→ Set task
Your task is to repeat the lines below exactly, excluding any pictures they contain.

→ Material
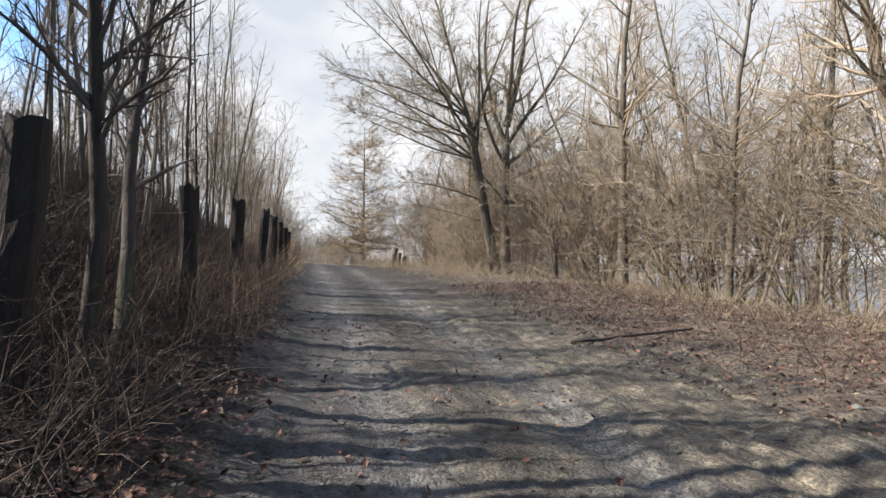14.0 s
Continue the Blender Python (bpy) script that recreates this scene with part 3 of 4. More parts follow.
# big limbed trees
def limbed_tree(name, label, x, y, seed, trunks, limbs, bark, twig, per=16, reach=3.6, twig_n=7, fine=3, twig_r=0.006, rise=0.05, wobble=0.06):
    """trunks: (foot, way, length, radius); limbs: (trunk, where along it, way, length, radius)."""
    r = np.random.RandomState(seed)
    base = tagged(new(name), label, "tree")
    base.matrix_basis = pose(x, y, hz(x, y))
    P0, R0 = grow(r, np.array([[a[0], a[1], -0.4] for a, _, _, _ in trunks]), np.array([w for _, w, _, _ in trunks], float),
                  np.array([n for _, _, n, _ in trunks]), np.array([q for _, _, _, q in trunks]), 9, 0.025, 0.02, 0.75)
    R0[:, 0] *= 1.35
    R0[:, 1] *= 1.08
    R0[:, -1] *= 0.35
    P1, R1 = grow(r, np.array([P0[t, int(u * 8)] for t, u, _, _, _ in limbs]), np.array([w for _, _, w, _, _ in limbs], float),
                  np.array([n for _, _, _, n, _ in limbs]), np.array([q for _, _, _, _, q in limbs]), 11, wobble, rise, 0.12)
    part("trunk", quad_mesh("trunk", *merge([tubes(P0, R0, 12), tubes(P1, R1, 8)]), bark), base)
    bp, bt, br, t = along(r, P1, R1, per, 0.12, 0.98)
    bl = reach * (1.1 - 0.6 * t) * r.uniform(0.4, 1.2, len(t))
    bP, bR = grow(r, bp, side_way(r, bt, (0.4, 1.0)), bl, np.clip(br * 0.5, twig_r, 0.09), 6, 0.13, rise, 0.2)
    bR = np.maximum(bR, twig_r)
    tp, tt, tr, _ = along(r, bP, bR, twig_n, 0.15, 1.0)
    tl = np.repeat(bl, twig_n) * 0.45 * r.uniform(0.5, 1.2, len(tp))
    tP, tR = grow(r, tp, side_way(r, tt, (0.3, 0.9)), tl, np.maximum(tr * 0.5, twig_r), 4, 0.14, rise * 0.6, 0.4)
    fp, ft, fr, _ = along(r, tP, tR, fine, 0.2, 1.0)
    fP, fR = grow(r, fp, side_way(r, ft, (0.3, 0.9)), np.repeat(tl, fine) * 0.5, np.full(len(fp), twig_r * 0.75), 2, 0.1, 0.0, 0.6)
    part("crown", quad_mesh("crown", *merge([tubes(bP, bR, 5), tubes(tP, tR, 3), tubes(fP, fR, 3)]), twig), base)
    return base


limbed_tree("old_tree", "massive dark old tree with several stems behind the gate", -5.85, 11.5, 61,
            [((-0.22, 0), (-0.02, 0, 1), 3.2, 0.31), ((0.25, -0.1), (0.04, -0.02, 1), 3.4, 0.28)],
            [(0, 0.95, (-0.04, 0.1, 1), 9, 0.23), (0, 0.85, (-0.75, -0.1, 0.9), 7, 0.12), (0, 0.8, (0.1, -0.1, 1), 9, 0.14), (1, 1.0, (0.06, 0, 1), 10, 0.24),
             (1, 0.9, (0.55, 0.1, 0.9), 7, 0.12), (1, 0.7, (0.5, -0.2, 0.55), 3.5, 0.07)], M_BARK_RED, M_TWIG, per=11, reach=2.6, twig_n=5, fine=2, twig_r=0.006)
FAN = [(0, 0.8 + 0.2 * (k % 3) / 2, (-math.cos(a), 0.35 * math.sin(k * 2.4), math.sin(a)), 6.5 + 2.5 * math.sin(a), 0.05 + 0.035 * math.sin(a))
       for k, a in enumerate([0.1, 0.18, 0.27, 0.36, 0.46, 0.56, 0.66, 0.78, 0.9, 1.02, 1.15, 1.3, 1.5, 1.75])]
limbed_tree("leaning_tree", "big bare tree leaning over the track with fanned limbs", 7.8, 50.0, 62,
            [((0, 0), (-0.29, 0.0, 1), 8.5, 0.28)],
            FAN + [(0, 0.55, (-1, -0.2, 0.3), 4.5, 0.05), (0, 0.45, (-1, 0.3, 0.15), 4.0, 0.04)],
            M_BARK_MID, M_TWIG_WARM, per=26, reach=2.4, twig_n=7, fine=4, twig_r=0.007, rise=0.0, wobble=0.05)
limbed_tree("spreading_tree", "tall bare tree with an upright spreading crown", 8.5, 50.7, 63,
            [((0, 0), (0.0, 0, 1), 8.3, 0.25)],
            [(0, 1.0, (0.1, 0, 1), 10, 0.2), (0, 0.9, (0.5, 0, 1), 8.5, 0.13), (0, 0.95, (-0.45, 0.2, 1), 9, 0.15), (0, 0.8, (0.9, 0.3, 0.75), 6.5, 0.11), (0, 0.8, (-0.7, -0.3, 0.9), 7, 0.11),
             (0, 0.65, (1.0, -0.3, 0.6), 5.5, 0.08), (0, 0.5, (0.9, 0.3, 0.4), 5, 0.06), (0, 1.0, (-0.2, -0.4, 1), 9, 0.14), (0, 0.6, (-0.8, -0.4, 0.7), 5, 0.06)],
            M_BARK_MID, M_TWIG_WARM, per=22, reach=2.5, twig_n=7, fine=3, twig_r=0.009, rise=0.02, wobble=0.075)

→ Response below
14.0 s
Continue the Blender Python (bpy) script that recreates this scene with part 3 of 4. More parts follow.
# big limbed trees
def limbed_tree(name, label, x, y, seed, trunks, limbs, bark, twig, per=16, reach=3.6, twig_n=7, fine=3, twig_r=0.006, rise=0.05, wobble=0.06):
    """trunks: (foot, way, length, radius); limbs: (trunk, where along it, way, length, radius)."""
    r = np.random.RandomState(seed)
    base = tagged(new(name), label, "tree")
    base.matrix_basis = pose(x, y, hz(x, y))
    P0, R0 = grow(r, np.array([[a[0], a[1], -0.4] for a, _, _, _ in trunks]), np.array([w for _, w, _, _ in trunks], float),
                  np.array([n for _, _, n, _ in trunks]), np.array([q for _, _, _, q in trunks]), 9, 0.025, 0.02, 0.75)
    R0[:, 0] *= 1.35
    R0[:, 1] *= 1.08
    R0[:, -1] *= 0.35
    P1, R1 = grow(r, np.array([P0[t, int(u * 8)] for t, u, _, _, _ in limbs]), np.array([w for _, _, w, _, _ in limbs], float),
                  np.array([n for _, _, _, n, _ in limbs]), np.array([q for _, _, _, _, q in limbs]), 11, wobble, rise, 0.12)
    part("trunk", quad_mesh("trunk", *merge([tubes(P0, R0, 12), tubes(P1, R1, 8)]), bark), base)
    bp, bt, br, t = along(r, P1, R1, per, 0.12, 0.98)
    bl = reach * (1.1 - 0.6 * t) * r.uniform(0.4, 1.2, len(t))
    bP, bR = grow(r, bp, side_way(r, bt, (0.4, 1.0)), bl, np.clip(br * 0.5, twig_r, 0.09), 6, 0.13, rise, 0.2)
    bR = np.maximum(bR, twig_r)
    tp, tt, tr, _ = along(r, bP, bR, twig_n, 0.15, 1.0)
    tl = np.repeat(bl, twig_n) * 0.45 * r.uniform(0.5, 1.2, len(tp))
    tP, tR = grow(r, tp, side_way(r, tt, (0.3, 0.9)), tl, np.maximum(tr * 0.5, twig_r), 4, 0.14, rise * 0.6, 0.4)
    fp, ft, fr, _ = along(r, tP, tR, fine, 0.2, 1.0)
    fP, fR = grow(r, fp, side_way(r, ft, (0.3, 0.9)), np.repeat(tl, fine) * 0.5, np.full(len(fp), twig_r * 0.75), 2, 0.1, 0.0, 0.6)
    part("crown", quad_mesh("crown", *merge([tubes(bP, bR, 5), tubes(tP, tR, 3), tubes(fP, fR, 3)]), twig), base)
    return base


limbed_tree("old_tree", "massive dark old tree with several stems behind the gate", -5.85, 11.5, 61,
            [((-0.22, 0), (-0.02, 0, 1), 3.2, 0.31), ((0.25, -0.1), (0.04, -0.02, 1), 3.4, 0.28)],
            [(0, 0.95, (-0.04, 0.1, 1), 9, 0.23), (0, 0.85, (-0.75, -0.1, 0.9), 7, 0.12), (0, 0.8, (0.1, -0.1, 1), 9, 0.14), (1, 1.0, (0.06, 0, 1), 10, 0.24),
             (1, 0.9, (0.55, 0.1, 0.9), 7, 0.12), (1, 0.7, (0.5, -0.2, 0.55), 3.5, 0.07)], M_BARK_RED, M_TWIG, per=11, reach=2.6, twig_n=5, fine=2, twig_r=0.006)
FAN = [(0, 0.8 + 0.2 * (k % 3) / 2, (-math.cos(a), 0.35 * math.sin(k * 2.4), math.sin(a)), 6.5 + 2.5 * math.sin(a), 0.05 + 0.035 * math.sin(a))
       for k, a in enumerate([0.1, 0.18, 0.27, 0.36, 0.46, 0.56, 0.66, 0.78, 0.9, 1.02, 1.15, 1.3, 1.5, 1.75])]
limbed_tree("leaning_tree", "big bare tree leaning over the track with fanned limbs", 7.8, 50.0, 62,
            [((0, 0), (-0.29, 0.0, 1), 8.5, 0.28)],
            FAN + [(0, 0.55, (-1, -0.2, 0.3), 4.5, 0.05), (0, 0.45, (-1, 0.3, 0.15), 4.0, 0.04)],
            M_BARK_MID, M_TWIG_WARM, per=26, reach=2.4, twig_n=7, fine=4, twig_r=0.007, rise=0.0, wobble=0.05)
limbed_tree("spreading_tree", "tall bare tree with an upright spreading crown", 8.5, 50.7, 63,
            [((0, 0), (0.0, 0, 1), 8.3, 0.25)],
            [(0, 1.0, (0.1, 0, 1), 10, 0.2), (0, 0.9, (0.5, 0, 1), 8.5, 0.13), (0, 0.95, (-0.45, 0.2, 1), 9, 0.15), (0, 0.8, (0.9, 0.3, 0.75), 6.5, 0.11), (0, 0.8, (-0.7, -0.3, 0.9), 7, 0.11),
             (0, 0.65, (1.0, -0.3, 0.6), 5.5, 0.08), (0, 0.5, (0.9, 0.3, 0.4), 5, 0.06), (0, 1.0, (-0.2, -0.4, 1), 9, 0.14), (0, 0.6, (-0.8, -0.4, 0.7), 5, 0.06)],
            M_BARK_MID, M_TWIG_WARM, per=22, reach=2.5, twig_n=7, fine=3, twig_r=0.009, rise=0.02, wobble=0.075)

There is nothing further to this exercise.